Le groupe français Safran incarne mieux que quiconque cette montée en puissance. Présent depuis 25 ans au Maroc, il y emploie désormais 5.000 salariés, un effectif qui fait du Royaume son premier pôle industriel hors de France.

Lors de son passage sur BFM Business, Olivier Andriès a salué “les talents, les infrastructures modernes et les conditions d’accueil” offertes par le Maroc. 

Situé à Nouasseur, le complexe industriel de moteurs d’avions inauguré par le Roi Mohammed VI comprend une usine d’assemblage et de test de moteurs LEAP (utilisés par Airbus et Boeing) et une unité de maintenance et de réparation. 

Une infrastructure qui positionne le Maroc dans la cour des grands pays producteurs d’équipements aéronautiques, avec une expertise désormais reconnue dans les moteurs, les nacelles et les composites.

L’installation de Safran s’inscrit dans un écosystème aéronautique désormais mature. Autour de Casablanca, Tanger et Midparc, plus de 140 entreprises travaillent pour les principaux avionneurs mondiaux.

Parmi elles : Airbus Atlantic, pour les structures d’avions; Boeing, partenaire du Moroccan Aerospace Ecosystem; Collins Aerospace et Spirit AeroSystems, acteurs des systèmes embarqués et des structures composites; Thales, dans l’avionique et l’électronique; Hexcel et Stelia Aerospace, spécialisés dans les matériaux de pointe; et Sabca Maroc, pour l’assemblage et la maintenance.

Ces entreprises forment un maillage complet, appuyé par des PME marocaines certifiées EN9100 et par une chaîne logistique efficace reliant Casablanca, Tanger et l’Europe en quelques heures.


Le capital humain, colonne vertébrale du modèle

Mais le véritable moteur de la réussite marocaine reste son capital humain. Les ingénieurs issus des grandes écoles marocaines (EMI, ENSAM, UIR, ISCAE) et les techniciens formés dans les instituts spécialisés constituent une main-d’œuvre hautement qualifiée et reconnue à l’international. 

La stratégie marocaine a consisté à former avant d’attirer. Les industriels trouvent aujourd’hui dans le Royaume des équipes capables de répondre aux standards les plus exigeants du secteur aérien. 

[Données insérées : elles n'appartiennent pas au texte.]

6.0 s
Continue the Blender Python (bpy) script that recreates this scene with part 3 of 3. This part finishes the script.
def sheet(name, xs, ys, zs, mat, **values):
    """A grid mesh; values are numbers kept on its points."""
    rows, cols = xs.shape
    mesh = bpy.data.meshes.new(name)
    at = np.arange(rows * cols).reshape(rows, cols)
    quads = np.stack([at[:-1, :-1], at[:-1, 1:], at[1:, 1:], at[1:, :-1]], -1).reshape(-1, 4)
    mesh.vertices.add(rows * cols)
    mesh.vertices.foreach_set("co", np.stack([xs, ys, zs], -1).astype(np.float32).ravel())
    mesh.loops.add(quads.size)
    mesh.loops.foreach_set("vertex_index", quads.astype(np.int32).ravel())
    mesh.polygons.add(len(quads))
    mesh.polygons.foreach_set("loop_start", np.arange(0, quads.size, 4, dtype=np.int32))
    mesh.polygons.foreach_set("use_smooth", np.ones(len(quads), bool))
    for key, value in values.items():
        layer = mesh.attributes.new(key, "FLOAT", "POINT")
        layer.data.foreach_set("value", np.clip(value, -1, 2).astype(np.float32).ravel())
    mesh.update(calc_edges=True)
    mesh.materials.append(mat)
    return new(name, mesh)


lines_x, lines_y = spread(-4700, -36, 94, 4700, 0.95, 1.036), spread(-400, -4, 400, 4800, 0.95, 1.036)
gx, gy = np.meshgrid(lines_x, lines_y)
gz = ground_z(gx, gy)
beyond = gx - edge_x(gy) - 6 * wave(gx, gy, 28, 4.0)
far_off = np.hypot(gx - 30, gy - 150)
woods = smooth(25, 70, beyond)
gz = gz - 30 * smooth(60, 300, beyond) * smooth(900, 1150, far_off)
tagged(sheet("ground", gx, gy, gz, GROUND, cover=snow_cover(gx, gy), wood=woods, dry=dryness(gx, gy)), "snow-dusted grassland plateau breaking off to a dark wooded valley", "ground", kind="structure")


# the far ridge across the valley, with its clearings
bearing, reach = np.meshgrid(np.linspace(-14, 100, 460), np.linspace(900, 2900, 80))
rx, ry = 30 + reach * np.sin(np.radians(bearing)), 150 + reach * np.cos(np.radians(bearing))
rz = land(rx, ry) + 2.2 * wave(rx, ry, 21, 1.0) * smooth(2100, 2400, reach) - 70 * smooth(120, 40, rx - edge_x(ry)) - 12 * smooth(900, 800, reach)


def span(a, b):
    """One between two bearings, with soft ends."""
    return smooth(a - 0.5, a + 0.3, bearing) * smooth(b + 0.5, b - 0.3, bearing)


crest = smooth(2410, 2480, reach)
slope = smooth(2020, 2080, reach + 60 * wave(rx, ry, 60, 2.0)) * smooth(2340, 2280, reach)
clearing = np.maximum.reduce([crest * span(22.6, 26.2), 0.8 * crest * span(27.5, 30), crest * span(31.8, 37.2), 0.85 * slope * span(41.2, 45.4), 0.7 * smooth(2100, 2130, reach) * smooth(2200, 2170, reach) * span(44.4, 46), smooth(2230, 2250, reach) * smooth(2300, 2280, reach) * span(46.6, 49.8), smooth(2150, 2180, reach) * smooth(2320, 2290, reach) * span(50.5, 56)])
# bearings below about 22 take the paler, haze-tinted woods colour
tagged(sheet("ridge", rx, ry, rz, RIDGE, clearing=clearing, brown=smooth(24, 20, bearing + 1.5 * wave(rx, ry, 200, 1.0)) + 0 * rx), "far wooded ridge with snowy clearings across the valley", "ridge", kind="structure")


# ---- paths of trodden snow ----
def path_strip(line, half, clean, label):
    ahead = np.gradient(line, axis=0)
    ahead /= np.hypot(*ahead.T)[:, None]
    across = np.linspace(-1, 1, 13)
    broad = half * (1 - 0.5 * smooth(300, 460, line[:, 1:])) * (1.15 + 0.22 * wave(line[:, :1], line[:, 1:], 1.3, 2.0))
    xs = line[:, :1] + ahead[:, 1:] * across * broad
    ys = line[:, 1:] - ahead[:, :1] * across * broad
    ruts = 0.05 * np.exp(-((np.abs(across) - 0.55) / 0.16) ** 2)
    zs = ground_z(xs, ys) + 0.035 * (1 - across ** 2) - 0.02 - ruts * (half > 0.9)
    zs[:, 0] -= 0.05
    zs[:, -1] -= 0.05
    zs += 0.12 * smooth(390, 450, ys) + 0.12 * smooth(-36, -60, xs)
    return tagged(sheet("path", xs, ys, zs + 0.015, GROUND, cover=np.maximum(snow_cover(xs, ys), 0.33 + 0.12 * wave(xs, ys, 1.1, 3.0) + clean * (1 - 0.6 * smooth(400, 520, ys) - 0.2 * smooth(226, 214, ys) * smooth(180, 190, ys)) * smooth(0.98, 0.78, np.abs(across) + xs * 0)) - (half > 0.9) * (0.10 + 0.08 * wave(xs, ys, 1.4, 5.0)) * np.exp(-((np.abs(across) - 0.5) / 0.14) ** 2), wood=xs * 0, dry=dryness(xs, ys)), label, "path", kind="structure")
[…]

Le patron de Safran loue d’ailleurs les écoles d'ingénieurs "formidables" dont dispose le Maroc. Un vivier qui permet au géant de l’aéronautique de disposer, selon lui, de «talents extraordinaires, engagés, enthousiastes et au meilleur niveau de performance opérationnelle».

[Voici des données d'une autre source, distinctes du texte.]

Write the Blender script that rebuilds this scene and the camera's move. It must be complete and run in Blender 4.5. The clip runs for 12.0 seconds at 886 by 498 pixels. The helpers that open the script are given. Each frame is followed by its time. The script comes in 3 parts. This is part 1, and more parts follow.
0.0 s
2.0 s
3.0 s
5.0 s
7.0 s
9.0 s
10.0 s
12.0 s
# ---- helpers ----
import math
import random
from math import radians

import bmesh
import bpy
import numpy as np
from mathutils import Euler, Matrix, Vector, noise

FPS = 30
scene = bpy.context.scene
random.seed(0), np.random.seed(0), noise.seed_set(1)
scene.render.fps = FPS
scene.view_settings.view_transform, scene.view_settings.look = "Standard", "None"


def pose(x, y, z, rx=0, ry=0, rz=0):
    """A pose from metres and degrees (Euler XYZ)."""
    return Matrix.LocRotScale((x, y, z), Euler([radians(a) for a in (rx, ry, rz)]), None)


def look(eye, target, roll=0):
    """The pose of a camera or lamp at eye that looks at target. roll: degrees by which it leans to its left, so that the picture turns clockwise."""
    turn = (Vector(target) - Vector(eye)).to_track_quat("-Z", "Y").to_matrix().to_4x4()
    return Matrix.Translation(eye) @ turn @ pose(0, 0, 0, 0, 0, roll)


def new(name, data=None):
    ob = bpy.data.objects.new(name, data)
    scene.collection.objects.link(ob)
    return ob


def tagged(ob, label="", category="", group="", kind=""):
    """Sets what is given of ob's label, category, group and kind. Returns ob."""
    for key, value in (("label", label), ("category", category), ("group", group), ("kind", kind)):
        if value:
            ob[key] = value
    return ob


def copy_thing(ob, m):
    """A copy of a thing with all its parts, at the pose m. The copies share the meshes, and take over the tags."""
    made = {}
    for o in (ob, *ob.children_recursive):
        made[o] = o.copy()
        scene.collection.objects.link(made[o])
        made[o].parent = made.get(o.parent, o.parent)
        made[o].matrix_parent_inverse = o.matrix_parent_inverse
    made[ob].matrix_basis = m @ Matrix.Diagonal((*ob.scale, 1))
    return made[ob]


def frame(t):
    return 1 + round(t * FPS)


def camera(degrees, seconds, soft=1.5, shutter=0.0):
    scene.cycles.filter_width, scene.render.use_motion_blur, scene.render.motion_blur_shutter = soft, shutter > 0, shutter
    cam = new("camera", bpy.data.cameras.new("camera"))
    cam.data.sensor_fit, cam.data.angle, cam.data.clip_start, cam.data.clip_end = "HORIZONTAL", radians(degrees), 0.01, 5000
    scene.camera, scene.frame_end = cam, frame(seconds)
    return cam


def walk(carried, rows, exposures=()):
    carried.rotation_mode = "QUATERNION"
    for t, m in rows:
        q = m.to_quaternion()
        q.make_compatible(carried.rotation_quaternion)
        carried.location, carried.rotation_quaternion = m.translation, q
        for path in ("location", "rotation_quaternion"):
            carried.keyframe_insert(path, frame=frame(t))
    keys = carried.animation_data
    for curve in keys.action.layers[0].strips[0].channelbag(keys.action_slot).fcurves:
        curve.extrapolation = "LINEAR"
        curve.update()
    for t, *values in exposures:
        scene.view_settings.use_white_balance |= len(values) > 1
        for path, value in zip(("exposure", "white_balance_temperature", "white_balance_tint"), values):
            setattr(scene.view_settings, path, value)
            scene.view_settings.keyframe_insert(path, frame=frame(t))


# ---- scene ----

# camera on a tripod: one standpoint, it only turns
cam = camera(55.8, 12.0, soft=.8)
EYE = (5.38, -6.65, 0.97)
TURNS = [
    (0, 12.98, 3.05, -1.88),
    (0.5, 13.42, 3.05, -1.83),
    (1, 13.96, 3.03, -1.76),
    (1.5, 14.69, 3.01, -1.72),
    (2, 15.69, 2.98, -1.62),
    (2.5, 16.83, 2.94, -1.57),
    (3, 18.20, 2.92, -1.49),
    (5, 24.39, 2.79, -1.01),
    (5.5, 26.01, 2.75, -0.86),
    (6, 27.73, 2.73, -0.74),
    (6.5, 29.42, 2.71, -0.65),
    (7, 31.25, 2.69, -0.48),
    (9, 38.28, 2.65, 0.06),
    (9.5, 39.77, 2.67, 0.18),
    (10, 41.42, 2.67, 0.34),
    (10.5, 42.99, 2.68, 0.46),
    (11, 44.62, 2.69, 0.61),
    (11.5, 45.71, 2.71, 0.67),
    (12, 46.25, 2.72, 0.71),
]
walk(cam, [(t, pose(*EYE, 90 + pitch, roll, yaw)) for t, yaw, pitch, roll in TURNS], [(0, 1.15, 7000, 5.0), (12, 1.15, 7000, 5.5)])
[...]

Le taux d’intégration locale dépasse, quant à lui 40%, un niveau rare pour une industrie de haute précision.

La pandémie, les tensions géopolitiques et la reconfiguration des chaînes d’approvisionnement mondiales ont renforcé la position du Maroc. Les grands groupes cherchent désormais des bases industrielles fiables, proches de l’Europe, stables politiquement et compétitives. Le Maroc coche toutes les cases.

Les usines de Casablanca, Tanger et Nouaceur permettent aux groupes étrangers de diversifier leurs sites de production, tout en bénéficiant de la qualité opérationnelle marocaine. Safran a d’ailleurs adopté une logique de double source : répartir la fabrication entre la France et le Maroc pour sécuriser ses chaînes d’approvisionnement.

Une filière stratégique

Aujourd’hui, l’aéronautique marocaine emploie plus de 20.000 personnes, génère plus de 26 milliards de dollars d’exportations par an et affiche un taux de croissance moyen de 15 % sur la dernière décennie.
 

Le secteur contribue à environ 2 % du PIB national, tout en tirant vers le haut des métiers d’ingénierie, de maintenance et de conception. Le Royaume fait désormais partie des cinq premières bases aéronautiques mondiales hors OCDE, un statut consolidé par la confiance renouvelée des investisseurs.

Le modèle marocain de développement aéronautique repose désormais sur un triptyque solide : vision stratégique, capital humain et infrastructures performantes.